The European Commission has charged Amazon with breaking competition rules, accusing it of abusing its dominant position in online retail.
It said the tech firm used data on third-party sellers that use its marketplace to gain an advantage.
It also launched a fresh investigation into the possible preferential treatment of sellers that use Amazon’s logistics and delivery services.
Amazon rejected the charges, saying it offered consumers more not less choice.
In a statement, the EU’s Competition Commissioner Margrethe Vestager said it was vital that platforms with “market power” such as Amazon did not “distort competition”.
“Data on the activity of third party sellers should not be used to the benefit of Amazon when it acts as a competitor to these sellers,” she added.
“With e-commerce booming, and Amazon being the leading e-commerce platform, a fair and undistorted access to consumers online is important for all sellers.”
The European Commission has been investigating Amazon since July last year, following complaints from traders.

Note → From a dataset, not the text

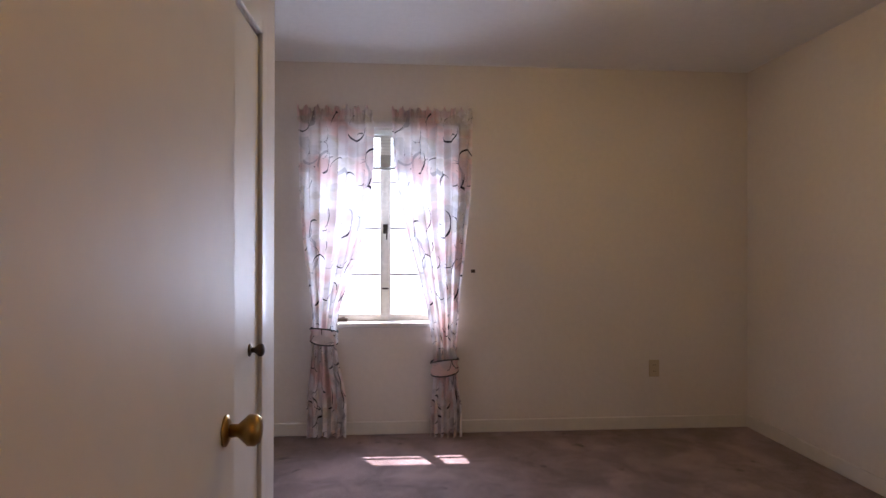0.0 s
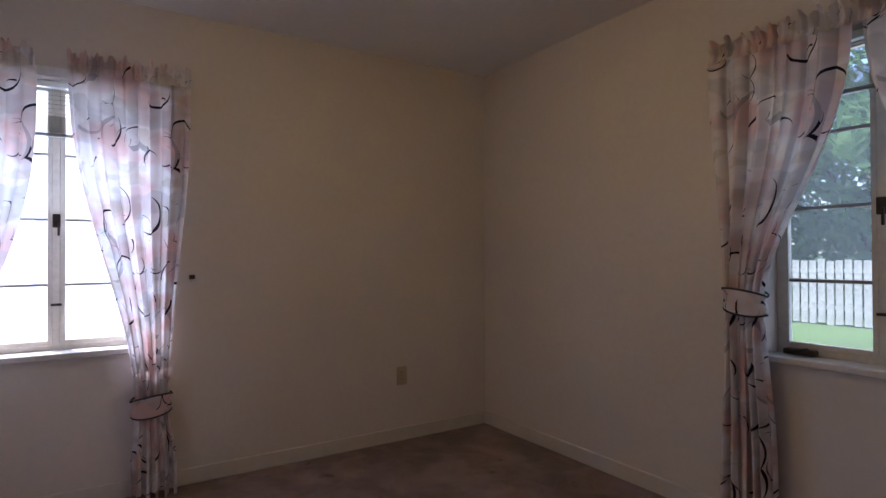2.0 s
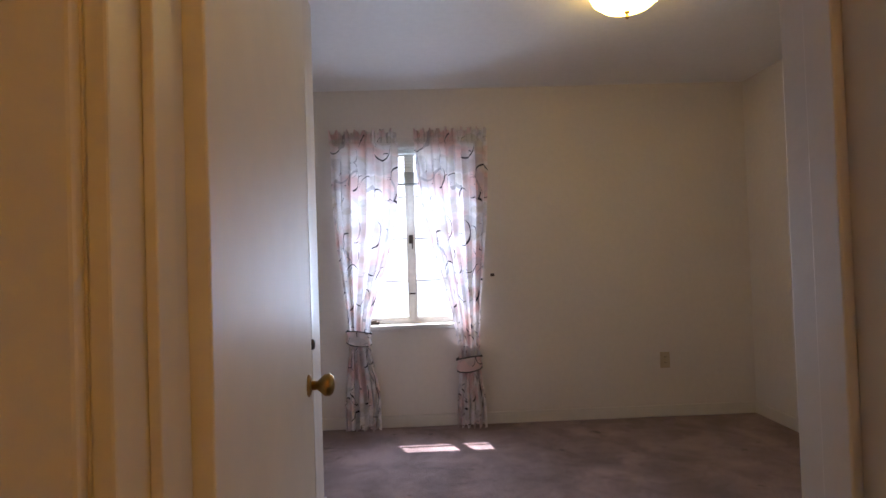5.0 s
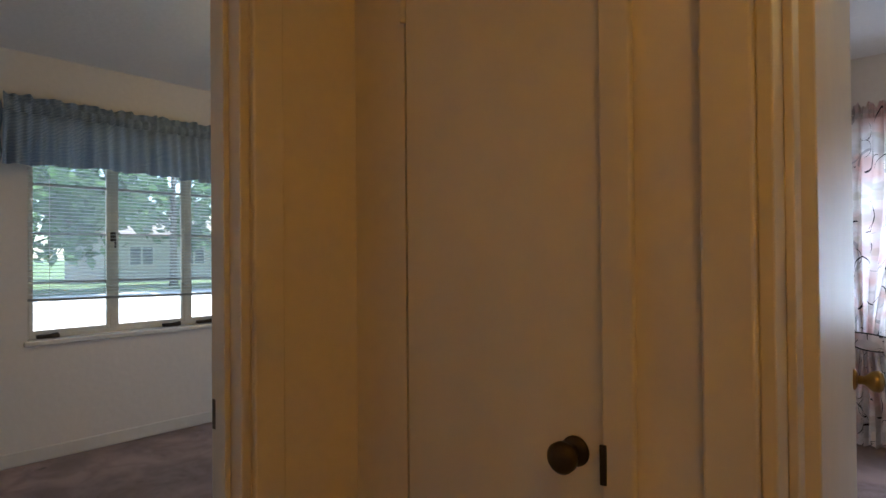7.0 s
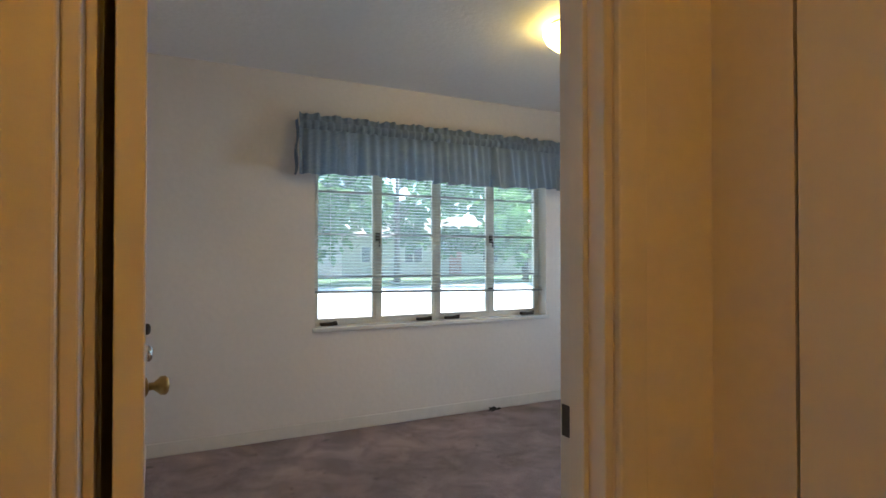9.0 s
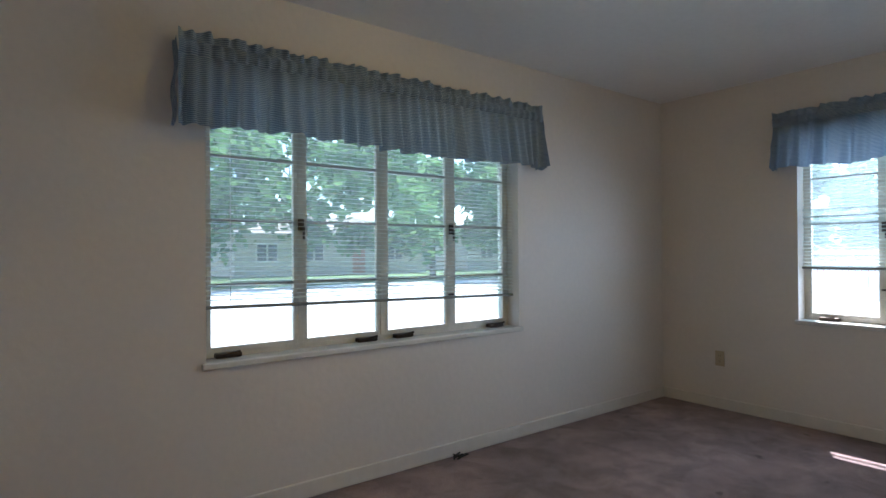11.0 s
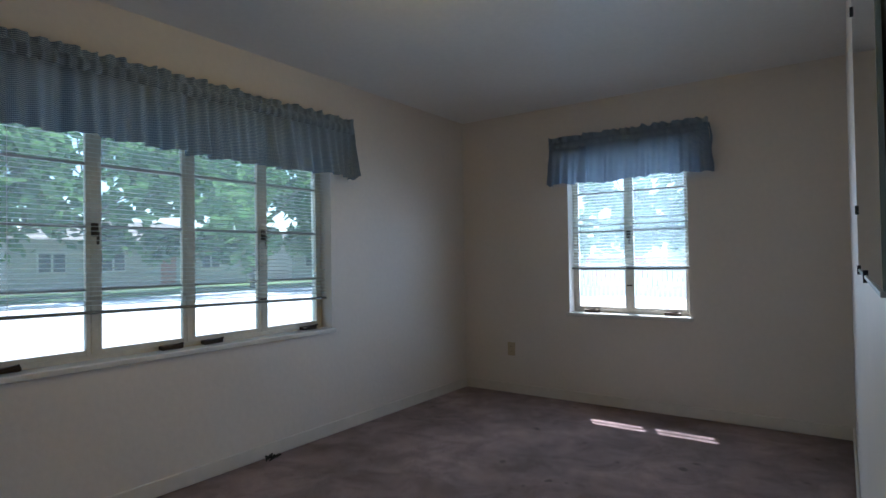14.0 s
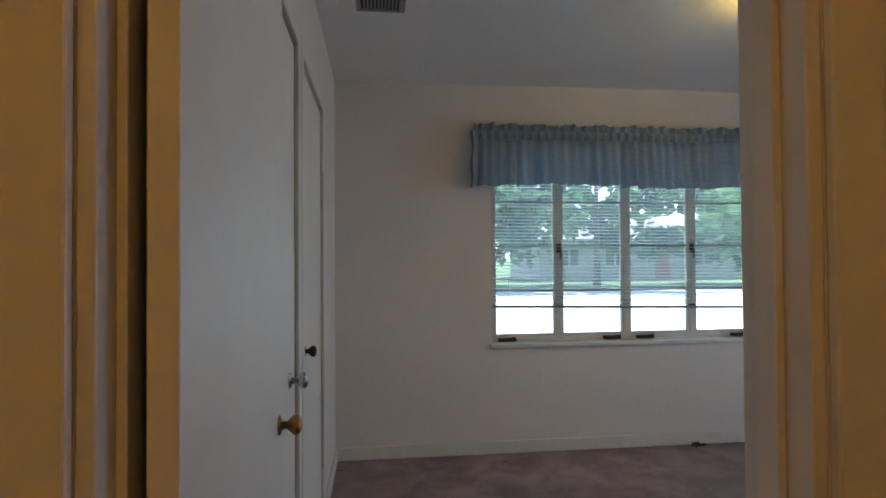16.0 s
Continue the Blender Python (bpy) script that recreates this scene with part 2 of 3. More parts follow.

It says the tech giant accesses sensitive data from small and medium-sized companies that use its platform, such as sales figures, page visits or shipping information.
It then uses this to help with sales of its own-label products, or in choosing suppliers, the Commission says.
In a press conference on Tuesday, Ms Vestager said: “We do not take issue with the success of Amazon or its size.”
Amazon faces a potential fine as high as 10% of its global turnover if it is found guilty of breaching competition law – about £15bn ($19bn).
In a statement Amazon insisted that – far from being anti-competitive – its private-label products were good for customers and offered more choice.
“Amazon represents less than 1% of the global retail market, and there are larger retailers in every country in which we operate,” it said.
“No company cares more about small businesses or has done more to support them over the past two decades than Amazon.”
It also pointed out that there are more than 150,000 European businesses selling through its online marketplace.
The charges come as the coronavirus crisis has driven huge sales for the retailer, as people increasingly turn to online shopping.
In August, boss Jeff Bezos became the richest man int he world with a fortune of more than $200bn after the firm’s share price rocketed in the early months of the pandemic.
Ms Vestager has taken a tough stance on US tech firms and what she sees as their grip on the digital landscape.
Search engine Google, for example, has been fined more than €8bn in three separate cases, all relating to alleged abuses of power in the EU.
Meanwhile, in the United States, a report backed by Democratic lawmakers recently urged changes that could lead to the break-up of some of the country’s biggest tech companies, such as Amazon, Facebook and Google.
The report found that Amazon possessed “significant and durable market power” in online shopping, which it furthered in part by “anticompetitive conduct in its treatment of third-party sellers”.
In October Amazon hit back in a blog post on its website: “The fact that third parties having the opportunity to sell right alongside a retailer’s products is the very competition that most benefits consumers and has made the marketplace model so successful for third-party sellers”.